La rentrée littéraire 2025 en France ne se résume pas seulement à la parution de nombreux ouvrages signés par des auteur·rice·s d’origine algérienne. Elle est aussi marquée par l’ouverture d’une nouvelle librairie indépendante au cœur du 13ᵉ arrondissement de Paris.
Fondée par Hadjira, passionnée de culture et de transmission, la librairie Aïcha incarne bien plus qu’un projet professionnel : c’est la concrétisation d’un rêve d’enfance et un acte de résistance culturelle. Dans un contexte où la langue arabe peine encore à trouver sa place dans l’espace public, Aïcha se veut un lieu de lumière, de dialogue et de célébration de la diversité linguistique et littéraire.

Une librairie bilingue, un lieu d’ouverture
Avant d’ouvrir sa librairie, Hadjira a étudié la psychologie, mais c’est en 2019 qu’elle décide de suivre une formation pour devenir entrepreneure. C’est là, dans cette métamorphose concrète, que sa vision prend forme : faire de la culture arabe un droit, pas une curiosité.
Ici, les rayons rassemblent autant d’albums jeunesse que d’essais, de bandes dessinées ou de livres de cuisine.

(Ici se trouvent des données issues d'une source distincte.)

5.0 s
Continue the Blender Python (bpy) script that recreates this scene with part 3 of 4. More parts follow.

« C’est un univers qui propose de découvrir ou de redécouvrir le monde arabe à travers la littérature, la philosophie, la religion, les loisirs créatifs… »
Dans ses rayons, les mots circulent entre deux langues, deux rives, deux histoires. C’est plus qu’un commerce : c’est un lieu de résistance culturelle, une déclaration d’amour à une langue trop souvent réduite au silence.

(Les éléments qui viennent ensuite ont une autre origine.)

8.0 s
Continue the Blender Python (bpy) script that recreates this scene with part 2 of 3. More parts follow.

Un rêve d’enfance devenu un acte d’émancipation
« L’ouverture de la Librairie Aïcha signifie pour moi beaucoup de choses… c’est réaliser un rêve d’enfance né dans les années 80 en Algérie » confie Hadjira.
Mais ce rêve est aussi un geste fort ; « C’est une forme d’entrepreneuriat au féminin, dans un monde qui reste encore patriarcal, où la femme doit sans cesse prouver sa place. »
Derrière les étagères et les piles de livres, il y a le parcours d’une femme qui refuse les cases.
« Je ne suis pas juste algérienne. Je suis aussi française, maghrébine, africaine, féministe, maman, arabe et musulmane. »
Hadjira parle avec calme, mais ses mots résonnent fort : créer, diriger, exister, en tant que femme, maghrébine et musulmane, c’est déjà bousculer un ordre établi. Sa librairie est à la fois un refuge et un miroir : celui de toutes celles qui, comme elle, construisent des espaces de liberté là où personne ne les attend.
L’ouverture comme horizon
À travers la Librairie Aïcha, Hadjira défend une vision : celle d’une culture en mouvement.
« J’insiste sur le mot ouverture. Parce que c’est aussi l’ouverture vers l’autre, vers l’étranger. Une ouverture de dialogue et d’échange autour de notre monde arabe et de tout ce qu’il inclut. »
Le lieu devient un espace de conversation, un endroit où les livres réparent des silences, rapprochent des imaginaires et redonnent de la visibilité à des auteurs souvent ignorés.
Un hommage et une transmission
« Pour moi, c’était une évidence de l’appeler Librairie Aïcha. C’est le prénom de ma maman, Aïcha », dit-elle avec émotion.
« C’était une manière de lui rendre hommage de son vivant, de la rendre fière de la fille qu’elle a élevée et qu’elle aime tant. »
Mais ce choix a aussi une résonance spirituelle :
« Aïcha, c’est aussi le prénom de la femme du prophète Mohamed que la paix soit sur lui. Ce n’est pas juste un prénom, c’est toute une symbolique. »
Entre hommage maternel et référence culturelle, le nom devient manifeste : il relie la filiation intime à la mémoire collective.
« L’ouverture, c’est aller vers l’autre. Vers le dialogue, vers la rencontre. »
La Librairie Aïcha, c’est une promesse tenue, celle d’un monde où les langues ne s’affrontent plus, où les femmes créent sans permission, où la culture redevient un droit fondamental. Entre deux alphabets, Hadjira a ouvert un passage et chaque lecteur qui y entre emporte un peu de cette lumière.